Reproduce nothing but the lines from the one with "Write the bpy" through the one with "return 1 + round(t * FPS)", exactly and with both ends. Omit pictures.

━━━━━ DATASET EXTRACT

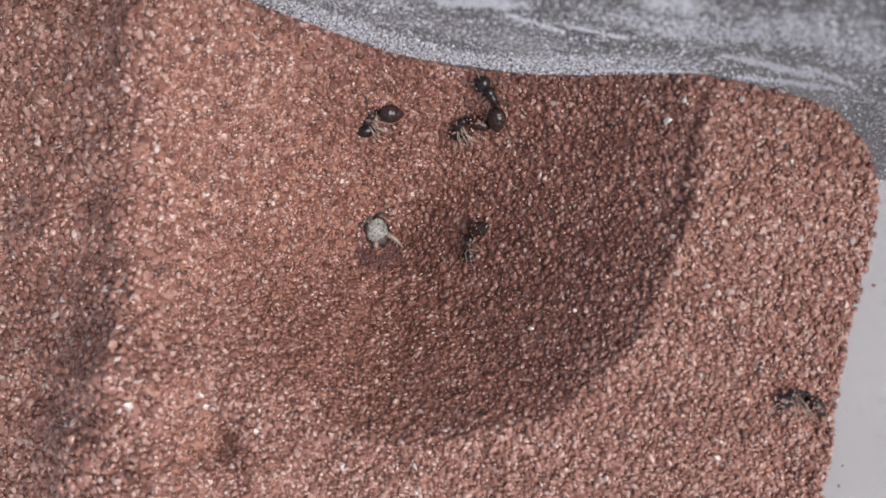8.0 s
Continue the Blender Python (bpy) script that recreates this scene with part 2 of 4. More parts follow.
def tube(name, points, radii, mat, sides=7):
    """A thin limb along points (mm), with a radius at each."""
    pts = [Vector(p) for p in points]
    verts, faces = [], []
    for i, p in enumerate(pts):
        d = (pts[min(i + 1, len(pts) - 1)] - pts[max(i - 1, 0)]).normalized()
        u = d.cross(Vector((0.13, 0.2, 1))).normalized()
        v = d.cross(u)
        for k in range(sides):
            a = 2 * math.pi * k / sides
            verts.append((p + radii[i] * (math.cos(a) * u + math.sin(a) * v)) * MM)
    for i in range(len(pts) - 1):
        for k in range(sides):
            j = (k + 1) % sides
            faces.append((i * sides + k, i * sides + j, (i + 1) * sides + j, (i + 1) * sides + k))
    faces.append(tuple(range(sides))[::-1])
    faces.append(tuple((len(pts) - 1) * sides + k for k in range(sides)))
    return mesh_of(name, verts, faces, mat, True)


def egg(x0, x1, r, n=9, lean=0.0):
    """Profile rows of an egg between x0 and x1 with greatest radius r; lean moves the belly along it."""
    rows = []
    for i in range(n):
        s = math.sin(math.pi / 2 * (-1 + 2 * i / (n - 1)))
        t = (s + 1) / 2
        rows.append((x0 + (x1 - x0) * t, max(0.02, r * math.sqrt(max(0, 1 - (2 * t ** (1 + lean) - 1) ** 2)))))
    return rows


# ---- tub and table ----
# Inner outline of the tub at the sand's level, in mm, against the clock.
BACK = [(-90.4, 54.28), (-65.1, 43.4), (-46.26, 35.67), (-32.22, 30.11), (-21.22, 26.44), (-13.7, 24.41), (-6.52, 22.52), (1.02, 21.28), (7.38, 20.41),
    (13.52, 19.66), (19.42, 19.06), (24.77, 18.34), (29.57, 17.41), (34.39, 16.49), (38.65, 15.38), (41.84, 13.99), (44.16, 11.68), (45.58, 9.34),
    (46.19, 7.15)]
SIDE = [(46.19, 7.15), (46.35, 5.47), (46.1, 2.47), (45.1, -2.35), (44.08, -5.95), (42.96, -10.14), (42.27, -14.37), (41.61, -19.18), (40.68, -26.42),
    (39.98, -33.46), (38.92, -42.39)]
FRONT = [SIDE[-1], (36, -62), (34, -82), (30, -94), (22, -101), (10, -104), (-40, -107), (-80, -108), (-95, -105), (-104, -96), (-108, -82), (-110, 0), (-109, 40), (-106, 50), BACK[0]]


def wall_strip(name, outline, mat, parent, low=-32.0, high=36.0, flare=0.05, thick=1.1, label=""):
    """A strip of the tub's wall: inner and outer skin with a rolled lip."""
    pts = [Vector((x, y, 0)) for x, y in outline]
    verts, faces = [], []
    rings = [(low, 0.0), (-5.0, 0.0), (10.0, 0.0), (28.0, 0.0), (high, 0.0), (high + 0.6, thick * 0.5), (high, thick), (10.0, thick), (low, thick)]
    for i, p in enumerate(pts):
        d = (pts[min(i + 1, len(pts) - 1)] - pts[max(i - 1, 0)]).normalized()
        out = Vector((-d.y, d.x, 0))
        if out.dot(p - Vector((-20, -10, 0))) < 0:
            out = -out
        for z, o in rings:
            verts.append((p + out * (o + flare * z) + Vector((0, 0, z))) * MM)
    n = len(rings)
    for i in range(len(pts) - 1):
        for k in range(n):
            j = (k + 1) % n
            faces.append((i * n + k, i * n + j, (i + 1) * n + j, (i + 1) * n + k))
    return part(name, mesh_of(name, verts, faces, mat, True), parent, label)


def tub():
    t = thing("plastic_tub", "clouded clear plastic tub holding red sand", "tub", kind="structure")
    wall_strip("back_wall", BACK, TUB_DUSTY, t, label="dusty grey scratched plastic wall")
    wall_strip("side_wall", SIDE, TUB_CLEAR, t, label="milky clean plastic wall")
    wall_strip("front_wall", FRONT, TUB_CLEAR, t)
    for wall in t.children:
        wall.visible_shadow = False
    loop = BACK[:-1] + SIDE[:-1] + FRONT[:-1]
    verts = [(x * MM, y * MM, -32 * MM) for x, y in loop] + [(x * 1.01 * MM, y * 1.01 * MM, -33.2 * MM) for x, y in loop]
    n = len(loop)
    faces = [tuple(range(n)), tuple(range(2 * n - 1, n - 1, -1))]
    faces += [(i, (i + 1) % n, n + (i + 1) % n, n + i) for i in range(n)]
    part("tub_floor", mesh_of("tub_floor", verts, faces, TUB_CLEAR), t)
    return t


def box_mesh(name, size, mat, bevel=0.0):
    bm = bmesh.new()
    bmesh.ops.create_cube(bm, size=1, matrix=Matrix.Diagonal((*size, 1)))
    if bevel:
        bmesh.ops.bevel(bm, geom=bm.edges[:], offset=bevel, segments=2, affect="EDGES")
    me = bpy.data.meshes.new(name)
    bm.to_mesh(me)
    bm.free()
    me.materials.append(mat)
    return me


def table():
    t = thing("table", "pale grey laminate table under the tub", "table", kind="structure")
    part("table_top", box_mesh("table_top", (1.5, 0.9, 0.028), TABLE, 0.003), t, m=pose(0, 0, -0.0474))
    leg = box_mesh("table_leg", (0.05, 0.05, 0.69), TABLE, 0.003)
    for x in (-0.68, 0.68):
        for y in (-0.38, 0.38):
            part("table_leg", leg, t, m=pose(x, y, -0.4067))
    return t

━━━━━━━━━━
━━━━━ DATASET EXTRACT

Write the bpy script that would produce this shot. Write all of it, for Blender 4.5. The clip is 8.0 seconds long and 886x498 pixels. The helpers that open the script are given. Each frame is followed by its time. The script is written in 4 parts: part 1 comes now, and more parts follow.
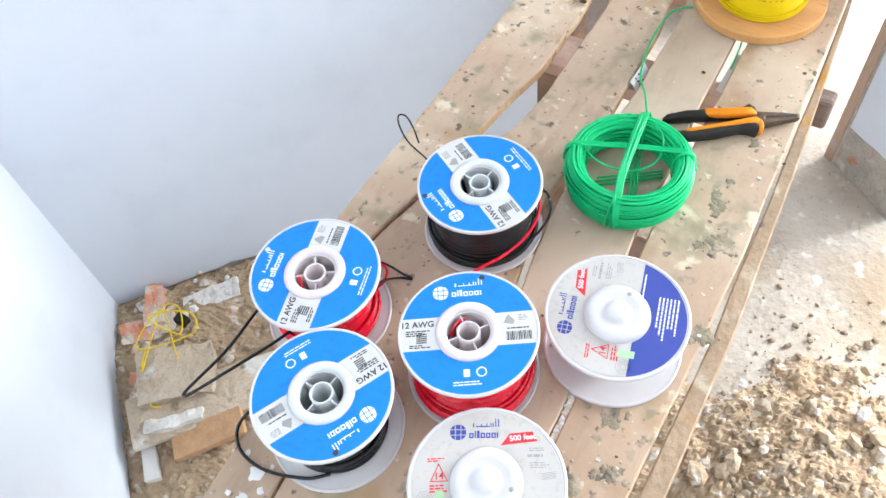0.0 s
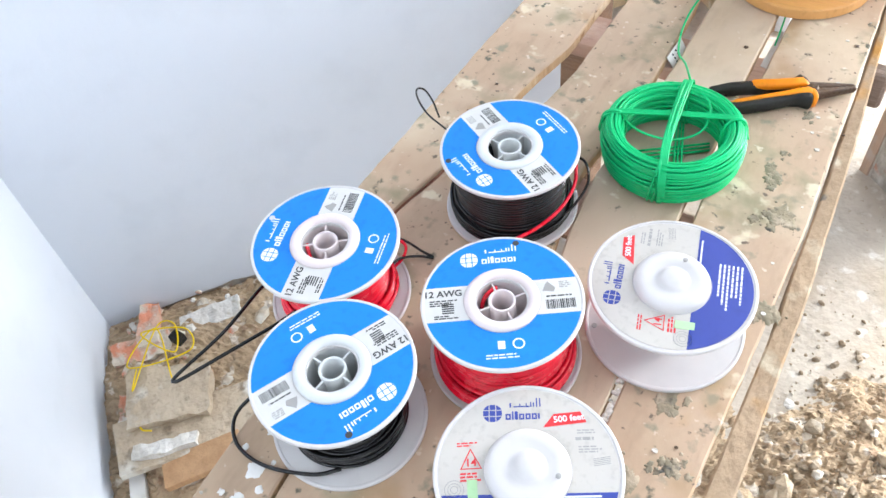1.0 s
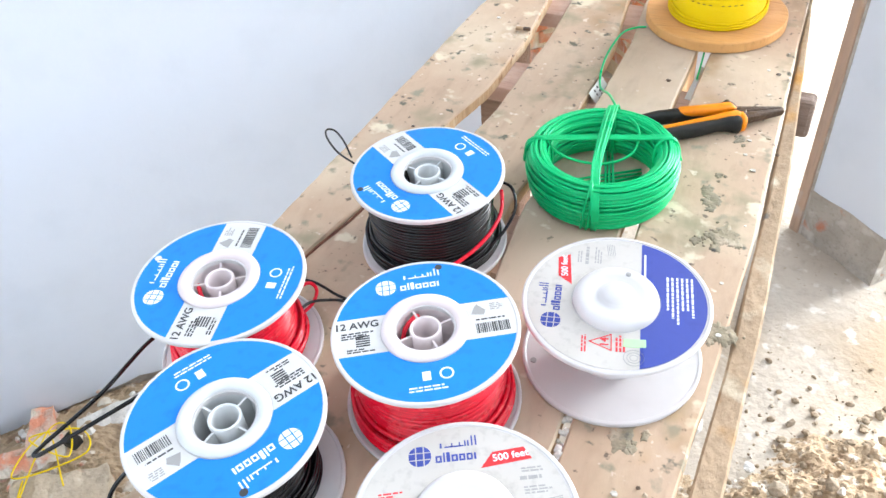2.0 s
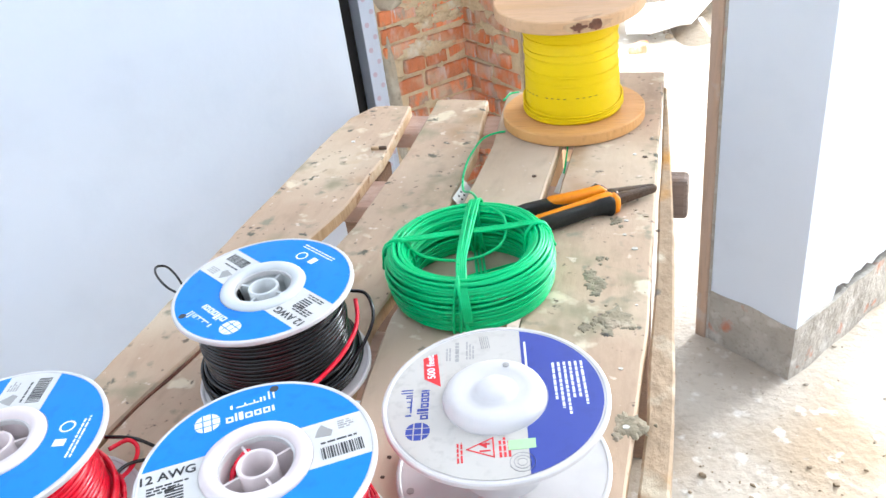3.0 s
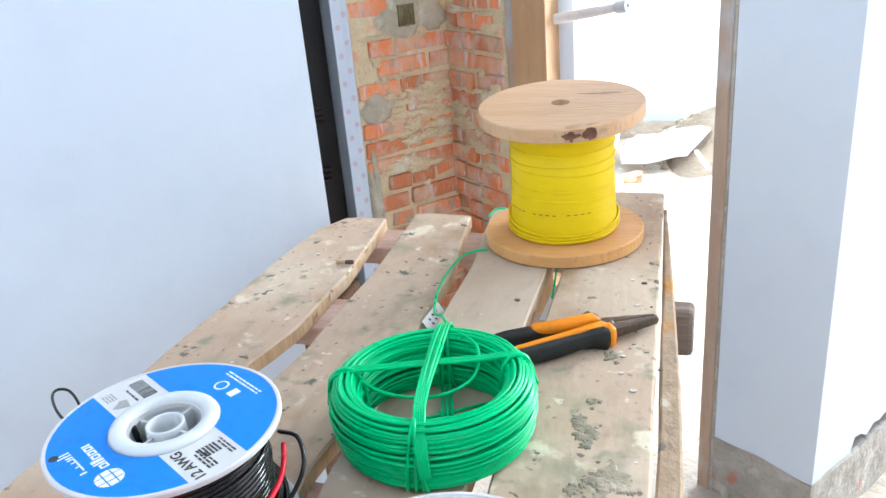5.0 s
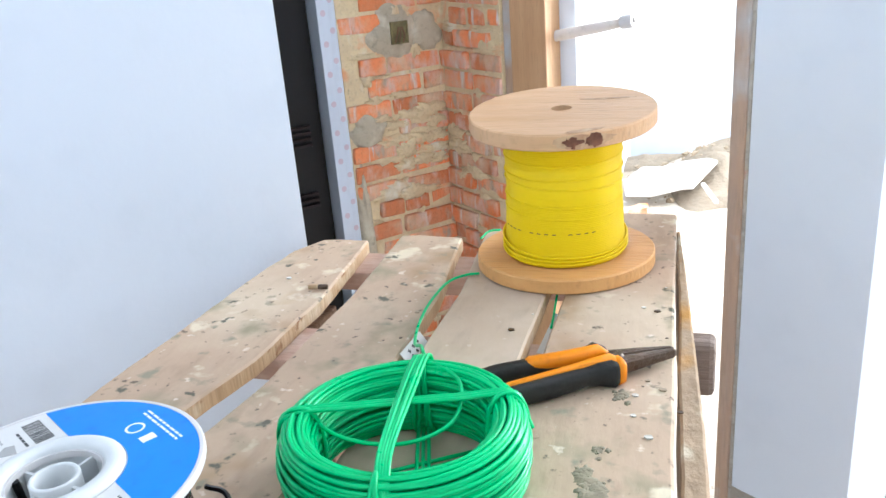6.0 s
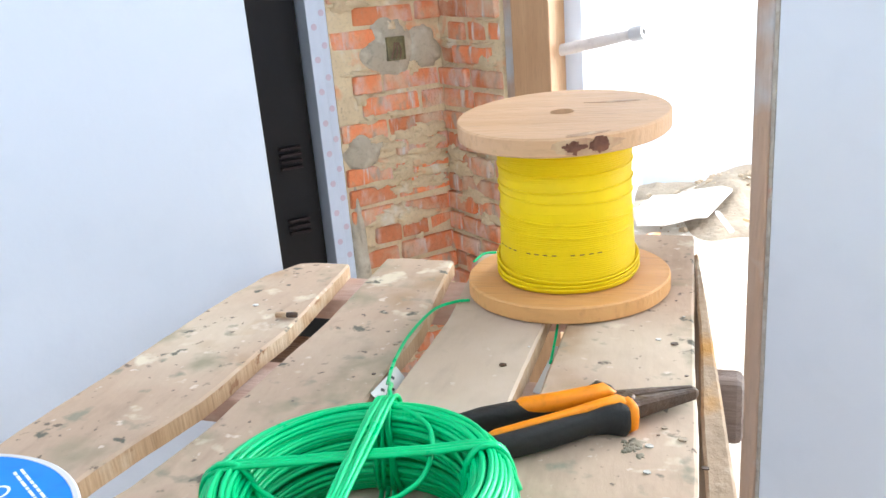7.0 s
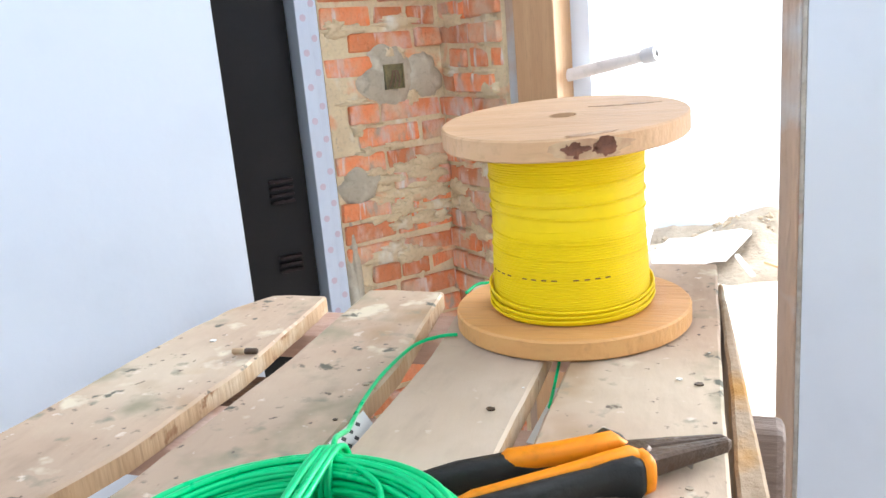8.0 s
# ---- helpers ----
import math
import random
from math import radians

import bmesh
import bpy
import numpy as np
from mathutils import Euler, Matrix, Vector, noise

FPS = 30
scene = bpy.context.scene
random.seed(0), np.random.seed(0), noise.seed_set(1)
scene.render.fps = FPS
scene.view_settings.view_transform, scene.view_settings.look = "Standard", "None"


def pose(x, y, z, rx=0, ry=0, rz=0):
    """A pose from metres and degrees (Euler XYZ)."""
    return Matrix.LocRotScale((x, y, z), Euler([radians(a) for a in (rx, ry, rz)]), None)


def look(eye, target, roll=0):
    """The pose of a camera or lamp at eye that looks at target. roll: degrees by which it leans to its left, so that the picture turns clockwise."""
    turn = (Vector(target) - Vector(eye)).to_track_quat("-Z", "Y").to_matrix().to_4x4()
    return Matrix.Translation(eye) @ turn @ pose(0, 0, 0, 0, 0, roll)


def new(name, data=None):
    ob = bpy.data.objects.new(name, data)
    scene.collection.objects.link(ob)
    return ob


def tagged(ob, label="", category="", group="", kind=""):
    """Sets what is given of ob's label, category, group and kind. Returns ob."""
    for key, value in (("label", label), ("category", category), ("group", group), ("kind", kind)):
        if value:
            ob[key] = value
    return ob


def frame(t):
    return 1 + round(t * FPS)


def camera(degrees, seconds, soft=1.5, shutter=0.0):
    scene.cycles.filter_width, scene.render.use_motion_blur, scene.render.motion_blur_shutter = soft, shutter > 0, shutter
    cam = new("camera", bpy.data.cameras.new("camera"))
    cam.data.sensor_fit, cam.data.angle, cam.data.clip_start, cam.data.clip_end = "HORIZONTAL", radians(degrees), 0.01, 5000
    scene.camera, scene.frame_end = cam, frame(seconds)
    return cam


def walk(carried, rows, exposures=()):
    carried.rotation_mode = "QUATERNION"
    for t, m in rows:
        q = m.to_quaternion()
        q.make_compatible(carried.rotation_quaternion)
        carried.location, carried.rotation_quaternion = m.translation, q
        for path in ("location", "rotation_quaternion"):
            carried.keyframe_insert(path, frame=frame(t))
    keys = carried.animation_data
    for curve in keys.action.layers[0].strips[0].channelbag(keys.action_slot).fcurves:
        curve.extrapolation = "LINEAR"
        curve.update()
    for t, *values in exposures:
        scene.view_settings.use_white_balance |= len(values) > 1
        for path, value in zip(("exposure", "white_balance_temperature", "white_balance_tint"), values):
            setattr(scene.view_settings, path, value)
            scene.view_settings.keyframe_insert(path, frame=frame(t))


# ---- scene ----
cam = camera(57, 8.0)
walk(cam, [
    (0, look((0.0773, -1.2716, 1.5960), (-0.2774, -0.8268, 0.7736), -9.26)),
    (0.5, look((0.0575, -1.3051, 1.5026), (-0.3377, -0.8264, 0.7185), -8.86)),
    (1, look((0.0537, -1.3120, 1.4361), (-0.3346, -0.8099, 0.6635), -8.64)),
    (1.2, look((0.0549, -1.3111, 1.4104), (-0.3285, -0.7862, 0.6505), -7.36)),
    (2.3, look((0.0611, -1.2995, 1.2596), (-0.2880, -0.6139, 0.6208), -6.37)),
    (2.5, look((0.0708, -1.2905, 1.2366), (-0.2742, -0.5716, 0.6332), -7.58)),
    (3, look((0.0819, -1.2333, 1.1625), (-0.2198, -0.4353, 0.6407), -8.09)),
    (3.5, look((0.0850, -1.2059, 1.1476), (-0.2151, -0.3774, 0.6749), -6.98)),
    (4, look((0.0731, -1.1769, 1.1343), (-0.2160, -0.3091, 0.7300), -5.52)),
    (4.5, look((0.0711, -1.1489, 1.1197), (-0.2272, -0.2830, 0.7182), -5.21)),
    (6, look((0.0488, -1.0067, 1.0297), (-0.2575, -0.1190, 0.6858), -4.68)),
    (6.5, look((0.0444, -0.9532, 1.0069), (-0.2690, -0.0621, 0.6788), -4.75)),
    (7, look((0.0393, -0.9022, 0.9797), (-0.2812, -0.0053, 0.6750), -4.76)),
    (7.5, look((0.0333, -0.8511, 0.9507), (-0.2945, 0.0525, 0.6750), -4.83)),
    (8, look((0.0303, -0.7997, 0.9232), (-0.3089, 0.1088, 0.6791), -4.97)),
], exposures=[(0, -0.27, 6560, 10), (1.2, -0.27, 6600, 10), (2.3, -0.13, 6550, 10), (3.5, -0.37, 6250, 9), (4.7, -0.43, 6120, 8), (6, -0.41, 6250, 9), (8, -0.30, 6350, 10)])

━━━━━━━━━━

SOLUTION BELOW:
Write the bpy script that would produce this shot. Write all of it, for Blender 4.5. The clip is 8.0 seconds long and 886x498 pixels. The helpers that open the script are given. Each frame is followed by its time. The script is written in 4 parts: part 1 comes now, and more parts follow.
0.0 s
1.0 s
2.0 s
3.0 s
5.0 s
6.0 s
7.0 s
8.0 s
# ---- helpers ----
import math
import random
from math import radians

import bmesh
import bpy
import numpy as np
from mathutils import Euler, Matrix, Vector, noise

FPS = 30
scene = bpy.context.scene
random.seed(0), np.random.seed(0), noise.seed_set(1)
scene.render.fps = FPS
scene.view_settings.view_transform, scene.view_settings.look = "Standard", "None"


def pose(x, y, z, rx=0, ry=0, rz=0):
    """A pose from metres and degrees (Euler XYZ)."""
    return Matrix.LocRotScale((x, y, z), Euler([radians(a) for a in (rx, ry, rz)]), None)


def look(eye, target, roll=0):
    """The pose of a camera or lamp at eye that looks at target. roll: degrees by which it leans to its left, so that the picture turns clockwise."""
    turn = (Vector(target) - Vector(eye)).to_track_quat("-Z", "Y").to_matrix().to_4x4()
    return Matrix.Translation(eye) @ turn @ pose(0, 0, 0, 0, 0, roll)


def new(name, data=None):
    ob = bpy.data.objects.new(name, data)
    scene.collection.objects.link(ob)
    return ob


def tagged(ob, label="", category="", group="", kind=""):
    """Sets what is given of ob's label, category, group and kind. Returns ob."""
    for key, value in (("label", label), ("category", category), ("group", group), ("kind", kind)):
        if value:
            ob[key] = value
    return ob


def frame(t):
    return 1 + round(t * FPS)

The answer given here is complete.